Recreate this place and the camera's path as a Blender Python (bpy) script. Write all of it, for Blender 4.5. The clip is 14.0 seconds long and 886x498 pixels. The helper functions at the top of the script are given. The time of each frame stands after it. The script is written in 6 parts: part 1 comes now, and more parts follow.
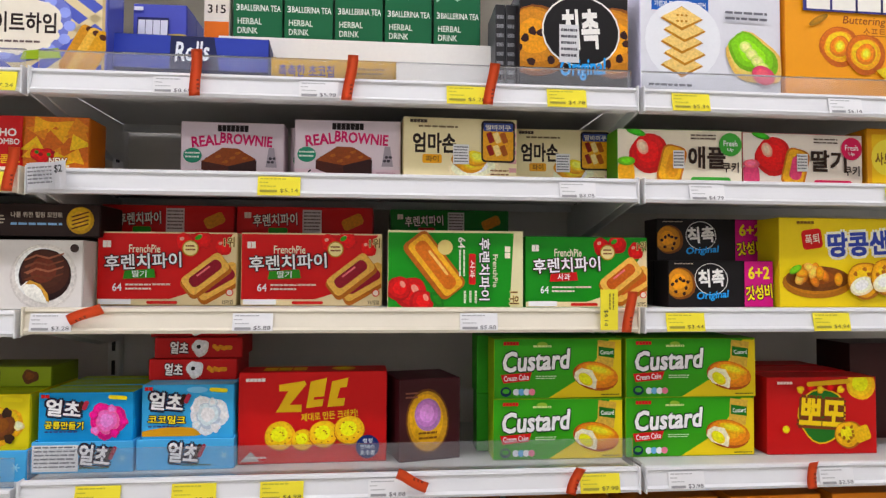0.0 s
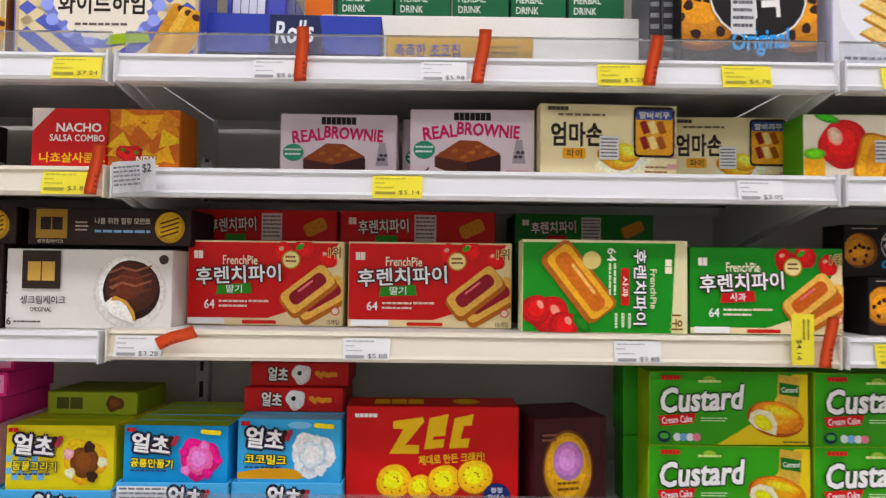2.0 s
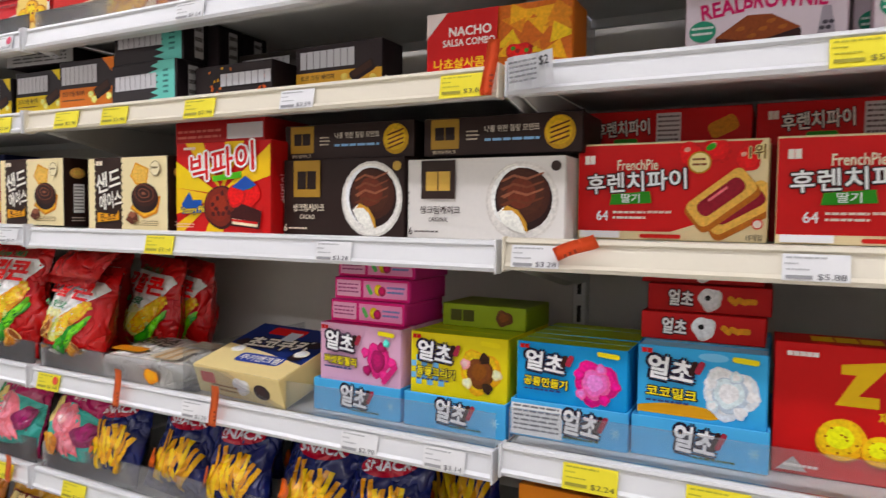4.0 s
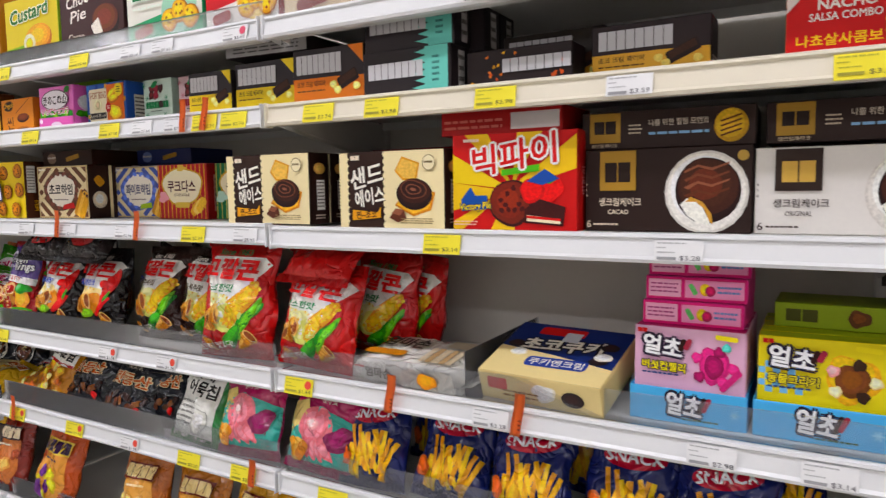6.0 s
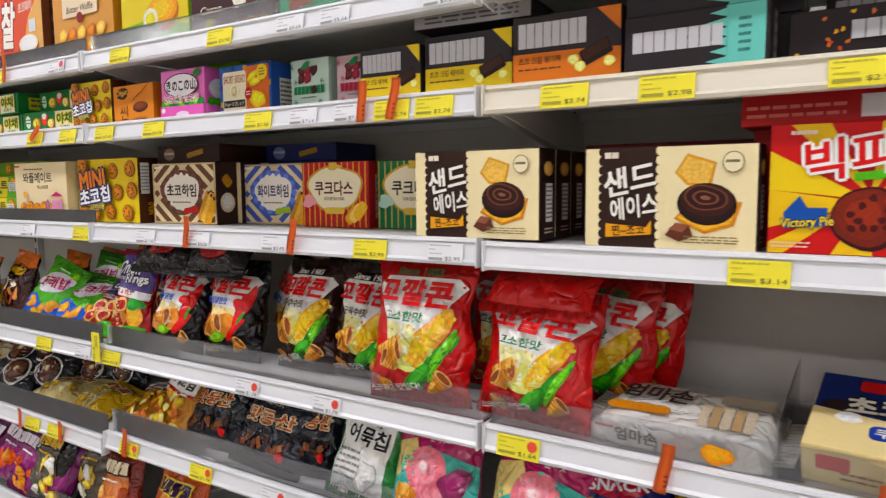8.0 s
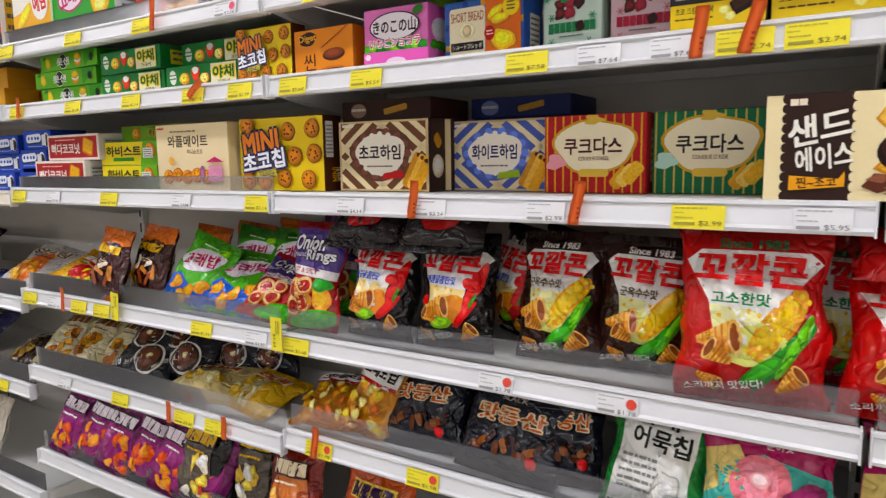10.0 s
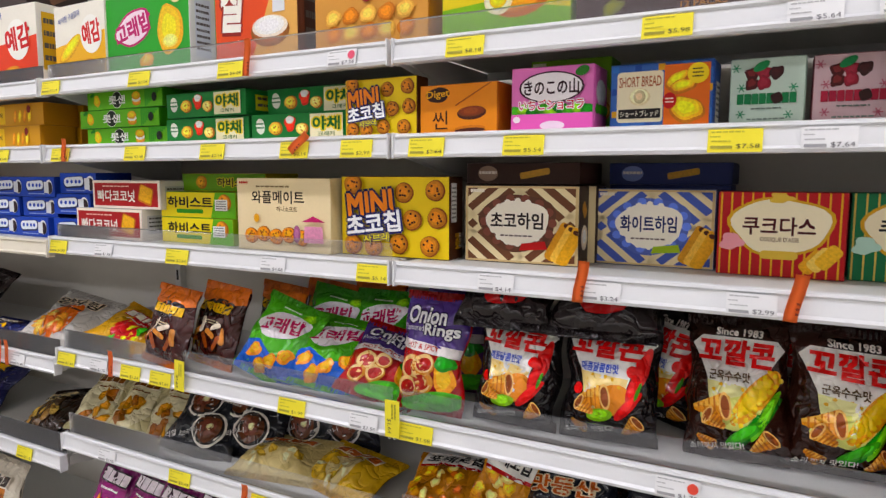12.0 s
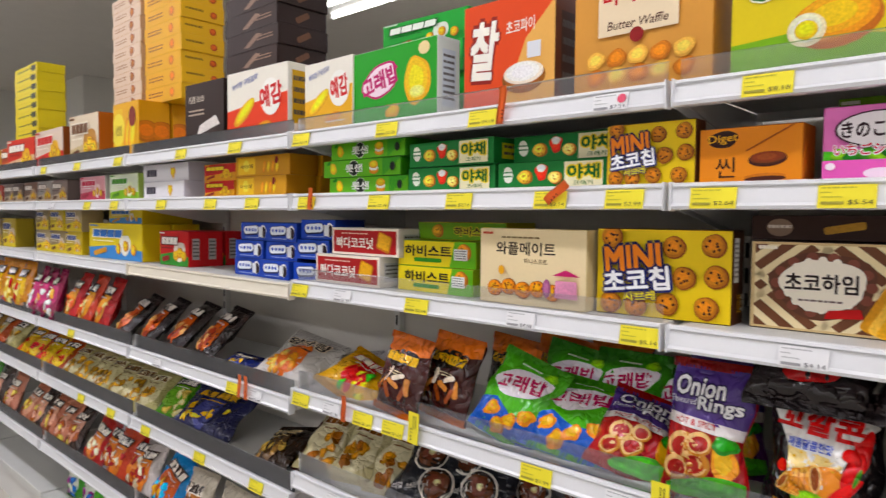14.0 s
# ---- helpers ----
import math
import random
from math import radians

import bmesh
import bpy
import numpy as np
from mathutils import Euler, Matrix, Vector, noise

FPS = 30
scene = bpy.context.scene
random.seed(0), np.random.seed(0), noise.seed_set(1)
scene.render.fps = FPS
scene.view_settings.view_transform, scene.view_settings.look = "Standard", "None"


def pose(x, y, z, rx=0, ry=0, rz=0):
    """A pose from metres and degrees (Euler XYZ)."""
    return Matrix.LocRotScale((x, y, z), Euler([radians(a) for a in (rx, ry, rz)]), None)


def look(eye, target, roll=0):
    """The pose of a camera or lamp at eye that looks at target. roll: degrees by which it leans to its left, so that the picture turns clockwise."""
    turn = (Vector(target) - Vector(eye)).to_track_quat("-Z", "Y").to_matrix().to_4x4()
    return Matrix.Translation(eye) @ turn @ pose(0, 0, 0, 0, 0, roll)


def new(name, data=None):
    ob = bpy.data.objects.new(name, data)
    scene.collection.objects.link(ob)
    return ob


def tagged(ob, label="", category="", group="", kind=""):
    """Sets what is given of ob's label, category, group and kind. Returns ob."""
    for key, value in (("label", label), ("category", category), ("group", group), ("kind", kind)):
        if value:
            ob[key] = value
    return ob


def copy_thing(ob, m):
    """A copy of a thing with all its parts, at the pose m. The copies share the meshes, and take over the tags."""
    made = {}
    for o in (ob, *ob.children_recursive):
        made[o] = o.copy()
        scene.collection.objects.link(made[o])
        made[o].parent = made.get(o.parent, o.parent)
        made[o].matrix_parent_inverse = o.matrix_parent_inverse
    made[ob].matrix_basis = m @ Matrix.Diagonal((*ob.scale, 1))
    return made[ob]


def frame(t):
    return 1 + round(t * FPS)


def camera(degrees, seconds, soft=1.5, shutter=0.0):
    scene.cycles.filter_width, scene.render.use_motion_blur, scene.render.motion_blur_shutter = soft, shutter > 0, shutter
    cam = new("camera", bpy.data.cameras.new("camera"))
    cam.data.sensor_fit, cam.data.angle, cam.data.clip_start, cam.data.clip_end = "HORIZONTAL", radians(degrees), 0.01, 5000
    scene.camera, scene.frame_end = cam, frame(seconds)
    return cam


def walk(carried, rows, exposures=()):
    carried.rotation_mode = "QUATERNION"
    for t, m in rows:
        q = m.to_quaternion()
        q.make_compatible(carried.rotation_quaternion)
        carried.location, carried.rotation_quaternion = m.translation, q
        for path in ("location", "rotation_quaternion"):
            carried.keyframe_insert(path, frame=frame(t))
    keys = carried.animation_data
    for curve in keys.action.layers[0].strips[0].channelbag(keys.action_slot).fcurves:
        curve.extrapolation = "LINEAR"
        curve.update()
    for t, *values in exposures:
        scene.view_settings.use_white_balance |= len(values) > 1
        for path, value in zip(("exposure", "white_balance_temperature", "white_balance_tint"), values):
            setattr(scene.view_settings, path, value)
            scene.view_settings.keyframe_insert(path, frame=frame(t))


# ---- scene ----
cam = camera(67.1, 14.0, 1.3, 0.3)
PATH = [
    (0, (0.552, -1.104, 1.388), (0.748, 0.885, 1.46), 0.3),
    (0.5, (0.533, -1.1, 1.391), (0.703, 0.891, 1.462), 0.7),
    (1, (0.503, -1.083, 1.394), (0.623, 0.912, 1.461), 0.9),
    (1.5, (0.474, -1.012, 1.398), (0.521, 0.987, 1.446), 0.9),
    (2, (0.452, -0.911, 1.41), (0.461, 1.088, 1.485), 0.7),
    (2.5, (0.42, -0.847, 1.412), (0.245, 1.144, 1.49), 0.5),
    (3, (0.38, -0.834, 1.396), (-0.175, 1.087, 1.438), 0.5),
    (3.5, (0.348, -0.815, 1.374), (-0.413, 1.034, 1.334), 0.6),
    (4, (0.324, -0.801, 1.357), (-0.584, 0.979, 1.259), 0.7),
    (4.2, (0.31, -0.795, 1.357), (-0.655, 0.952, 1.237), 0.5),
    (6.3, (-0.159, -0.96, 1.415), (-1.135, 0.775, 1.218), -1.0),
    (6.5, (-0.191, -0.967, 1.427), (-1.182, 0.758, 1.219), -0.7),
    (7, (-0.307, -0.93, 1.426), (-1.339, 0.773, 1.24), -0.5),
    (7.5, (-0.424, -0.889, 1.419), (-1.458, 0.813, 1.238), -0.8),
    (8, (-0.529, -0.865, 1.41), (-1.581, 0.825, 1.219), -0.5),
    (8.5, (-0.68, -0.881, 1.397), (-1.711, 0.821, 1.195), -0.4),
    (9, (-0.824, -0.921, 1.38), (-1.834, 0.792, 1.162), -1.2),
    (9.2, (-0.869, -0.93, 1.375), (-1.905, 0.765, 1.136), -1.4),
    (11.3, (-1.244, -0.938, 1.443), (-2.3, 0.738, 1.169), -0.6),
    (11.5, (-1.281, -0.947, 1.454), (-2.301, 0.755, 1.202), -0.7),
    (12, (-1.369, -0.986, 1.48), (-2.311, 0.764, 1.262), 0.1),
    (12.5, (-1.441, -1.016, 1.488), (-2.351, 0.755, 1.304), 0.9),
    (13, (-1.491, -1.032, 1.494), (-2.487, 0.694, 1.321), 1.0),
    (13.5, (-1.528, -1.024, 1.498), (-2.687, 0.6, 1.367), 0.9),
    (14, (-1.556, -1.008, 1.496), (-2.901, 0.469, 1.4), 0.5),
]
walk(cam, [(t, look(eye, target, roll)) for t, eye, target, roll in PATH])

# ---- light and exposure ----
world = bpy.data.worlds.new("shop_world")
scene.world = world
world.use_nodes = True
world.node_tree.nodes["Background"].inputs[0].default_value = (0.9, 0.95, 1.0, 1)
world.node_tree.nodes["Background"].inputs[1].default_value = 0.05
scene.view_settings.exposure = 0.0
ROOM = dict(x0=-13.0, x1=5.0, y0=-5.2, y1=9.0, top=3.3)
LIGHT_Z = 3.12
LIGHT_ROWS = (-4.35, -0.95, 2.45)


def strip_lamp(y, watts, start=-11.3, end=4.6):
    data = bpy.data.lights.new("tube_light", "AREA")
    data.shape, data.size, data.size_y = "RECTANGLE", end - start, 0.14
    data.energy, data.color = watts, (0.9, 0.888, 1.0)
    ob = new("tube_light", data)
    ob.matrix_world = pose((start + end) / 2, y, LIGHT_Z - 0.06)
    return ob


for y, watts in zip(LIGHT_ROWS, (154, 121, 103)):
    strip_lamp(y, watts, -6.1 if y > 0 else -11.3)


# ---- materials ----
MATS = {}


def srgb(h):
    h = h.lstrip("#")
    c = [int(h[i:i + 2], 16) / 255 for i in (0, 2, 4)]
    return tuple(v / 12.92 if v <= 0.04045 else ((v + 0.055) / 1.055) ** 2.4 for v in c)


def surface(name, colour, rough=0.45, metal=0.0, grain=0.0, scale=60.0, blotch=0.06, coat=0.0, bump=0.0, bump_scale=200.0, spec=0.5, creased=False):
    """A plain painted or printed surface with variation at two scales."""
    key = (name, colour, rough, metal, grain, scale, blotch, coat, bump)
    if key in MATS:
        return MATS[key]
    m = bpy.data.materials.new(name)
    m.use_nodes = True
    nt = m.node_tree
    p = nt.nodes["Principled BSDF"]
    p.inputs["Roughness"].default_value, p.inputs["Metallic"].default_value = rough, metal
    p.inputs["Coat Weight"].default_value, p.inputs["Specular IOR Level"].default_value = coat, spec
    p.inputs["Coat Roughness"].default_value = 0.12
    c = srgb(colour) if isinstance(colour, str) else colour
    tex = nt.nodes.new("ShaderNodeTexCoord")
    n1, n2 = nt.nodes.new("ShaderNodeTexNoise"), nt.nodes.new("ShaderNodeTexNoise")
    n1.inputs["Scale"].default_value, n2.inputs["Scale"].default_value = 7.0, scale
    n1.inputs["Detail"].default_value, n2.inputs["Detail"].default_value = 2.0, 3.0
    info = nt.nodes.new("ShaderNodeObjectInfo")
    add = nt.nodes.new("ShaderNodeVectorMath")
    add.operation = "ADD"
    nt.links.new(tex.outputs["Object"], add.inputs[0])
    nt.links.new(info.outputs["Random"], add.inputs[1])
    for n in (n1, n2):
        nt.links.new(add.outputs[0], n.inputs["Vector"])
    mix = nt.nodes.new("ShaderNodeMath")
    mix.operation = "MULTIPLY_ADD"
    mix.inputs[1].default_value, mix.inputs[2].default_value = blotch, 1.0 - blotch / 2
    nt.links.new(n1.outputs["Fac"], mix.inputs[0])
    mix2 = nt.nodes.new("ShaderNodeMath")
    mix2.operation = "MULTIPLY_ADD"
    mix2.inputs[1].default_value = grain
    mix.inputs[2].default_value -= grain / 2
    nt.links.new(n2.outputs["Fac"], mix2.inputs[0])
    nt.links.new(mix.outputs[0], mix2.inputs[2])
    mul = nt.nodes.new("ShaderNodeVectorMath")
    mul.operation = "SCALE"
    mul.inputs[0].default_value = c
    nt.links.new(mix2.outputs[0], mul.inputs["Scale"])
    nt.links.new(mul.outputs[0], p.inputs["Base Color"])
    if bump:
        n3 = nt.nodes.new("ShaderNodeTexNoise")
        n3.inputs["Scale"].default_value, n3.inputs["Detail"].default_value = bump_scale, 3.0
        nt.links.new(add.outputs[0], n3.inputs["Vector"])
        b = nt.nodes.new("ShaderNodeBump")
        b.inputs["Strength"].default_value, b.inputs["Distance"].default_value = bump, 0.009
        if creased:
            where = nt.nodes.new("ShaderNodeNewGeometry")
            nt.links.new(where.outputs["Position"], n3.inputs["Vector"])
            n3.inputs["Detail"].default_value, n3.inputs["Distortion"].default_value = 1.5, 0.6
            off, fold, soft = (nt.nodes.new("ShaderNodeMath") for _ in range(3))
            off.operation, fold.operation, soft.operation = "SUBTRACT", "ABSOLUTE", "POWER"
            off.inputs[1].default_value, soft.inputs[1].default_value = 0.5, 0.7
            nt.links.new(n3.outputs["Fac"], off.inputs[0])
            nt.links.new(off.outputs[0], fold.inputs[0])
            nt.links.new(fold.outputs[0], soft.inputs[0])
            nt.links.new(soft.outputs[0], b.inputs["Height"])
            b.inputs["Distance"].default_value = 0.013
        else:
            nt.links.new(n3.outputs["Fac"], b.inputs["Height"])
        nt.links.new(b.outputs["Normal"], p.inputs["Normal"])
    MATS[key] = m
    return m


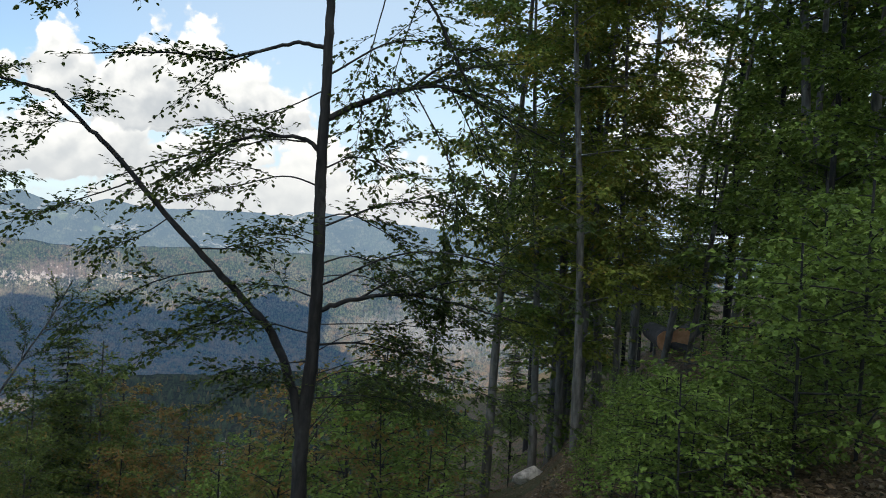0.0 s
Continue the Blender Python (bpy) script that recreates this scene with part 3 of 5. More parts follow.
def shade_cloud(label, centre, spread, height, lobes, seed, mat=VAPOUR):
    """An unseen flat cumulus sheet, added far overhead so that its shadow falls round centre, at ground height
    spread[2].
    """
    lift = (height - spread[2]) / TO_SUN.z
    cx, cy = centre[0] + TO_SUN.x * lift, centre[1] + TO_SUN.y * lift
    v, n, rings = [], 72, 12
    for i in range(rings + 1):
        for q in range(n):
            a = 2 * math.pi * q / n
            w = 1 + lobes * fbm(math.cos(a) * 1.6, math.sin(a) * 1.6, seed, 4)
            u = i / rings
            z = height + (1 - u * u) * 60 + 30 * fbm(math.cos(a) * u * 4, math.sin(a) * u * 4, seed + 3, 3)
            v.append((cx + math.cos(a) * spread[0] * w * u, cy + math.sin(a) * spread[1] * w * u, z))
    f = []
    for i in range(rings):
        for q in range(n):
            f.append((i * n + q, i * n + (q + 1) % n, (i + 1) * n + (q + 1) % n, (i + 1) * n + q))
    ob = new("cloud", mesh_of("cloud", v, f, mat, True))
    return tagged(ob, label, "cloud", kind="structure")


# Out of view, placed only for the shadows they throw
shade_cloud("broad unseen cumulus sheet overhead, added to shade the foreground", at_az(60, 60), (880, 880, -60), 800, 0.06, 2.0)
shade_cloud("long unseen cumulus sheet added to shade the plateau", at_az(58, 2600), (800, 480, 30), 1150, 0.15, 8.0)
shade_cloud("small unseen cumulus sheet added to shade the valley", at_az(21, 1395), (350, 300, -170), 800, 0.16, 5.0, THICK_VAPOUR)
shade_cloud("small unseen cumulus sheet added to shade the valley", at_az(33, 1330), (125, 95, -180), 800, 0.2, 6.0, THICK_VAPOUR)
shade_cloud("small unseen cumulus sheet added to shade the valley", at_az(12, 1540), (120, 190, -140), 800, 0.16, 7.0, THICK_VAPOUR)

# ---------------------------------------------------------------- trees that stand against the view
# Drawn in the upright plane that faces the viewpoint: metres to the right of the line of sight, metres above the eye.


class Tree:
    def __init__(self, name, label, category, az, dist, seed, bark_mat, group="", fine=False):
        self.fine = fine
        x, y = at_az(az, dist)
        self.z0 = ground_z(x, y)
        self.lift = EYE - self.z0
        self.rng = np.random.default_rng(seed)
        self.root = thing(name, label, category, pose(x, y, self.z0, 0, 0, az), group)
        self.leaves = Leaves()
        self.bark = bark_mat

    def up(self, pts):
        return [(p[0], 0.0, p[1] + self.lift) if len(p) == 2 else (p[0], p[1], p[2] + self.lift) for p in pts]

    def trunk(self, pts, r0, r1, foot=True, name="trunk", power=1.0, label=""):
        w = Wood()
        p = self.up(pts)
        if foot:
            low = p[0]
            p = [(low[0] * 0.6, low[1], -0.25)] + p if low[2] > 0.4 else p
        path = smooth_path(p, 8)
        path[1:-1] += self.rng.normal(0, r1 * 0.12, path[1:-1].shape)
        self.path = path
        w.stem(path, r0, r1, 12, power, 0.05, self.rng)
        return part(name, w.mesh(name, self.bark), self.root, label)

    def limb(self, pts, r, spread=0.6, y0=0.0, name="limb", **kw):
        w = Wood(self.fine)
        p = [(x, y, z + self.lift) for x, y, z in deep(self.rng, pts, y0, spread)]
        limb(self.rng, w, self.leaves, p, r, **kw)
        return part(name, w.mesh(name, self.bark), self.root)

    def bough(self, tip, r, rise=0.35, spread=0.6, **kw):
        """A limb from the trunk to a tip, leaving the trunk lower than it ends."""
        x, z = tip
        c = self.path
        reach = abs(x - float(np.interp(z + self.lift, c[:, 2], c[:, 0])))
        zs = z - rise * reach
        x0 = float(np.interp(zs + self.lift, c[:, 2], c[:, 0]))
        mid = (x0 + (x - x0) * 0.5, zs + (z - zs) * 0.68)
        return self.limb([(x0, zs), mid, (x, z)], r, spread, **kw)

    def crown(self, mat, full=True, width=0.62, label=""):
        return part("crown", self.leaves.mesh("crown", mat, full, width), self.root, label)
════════
> **Aim**: Only the lines from the line with "return 1 + round(t * FPS)" to the line with "scene.camera, scene.frame_end = cam, frame(seconds)", inclusive, are to be printed, exactly as they appear.

> **Result of this task**:
    return 1 + round(t * FPS)


def camera(degrees, seconds, soft=1.5, shutter=0.0):
    scene.cycles.filter_width, scene.render.use_motion_blur, scene.render.motion_blur_shutter = soft, shutter > 0, shutter
    cam = new("camera", bpy.data.cameras.new("camera"))
    cam.data.sensor_fit, cam.data.angle, cam.data.clip_start, cam.data.clip_end = "HORIZONTAL", radians(degrees), 0.01, 5000
    scene.camera, scene.frame_end = cam, frame(seconds)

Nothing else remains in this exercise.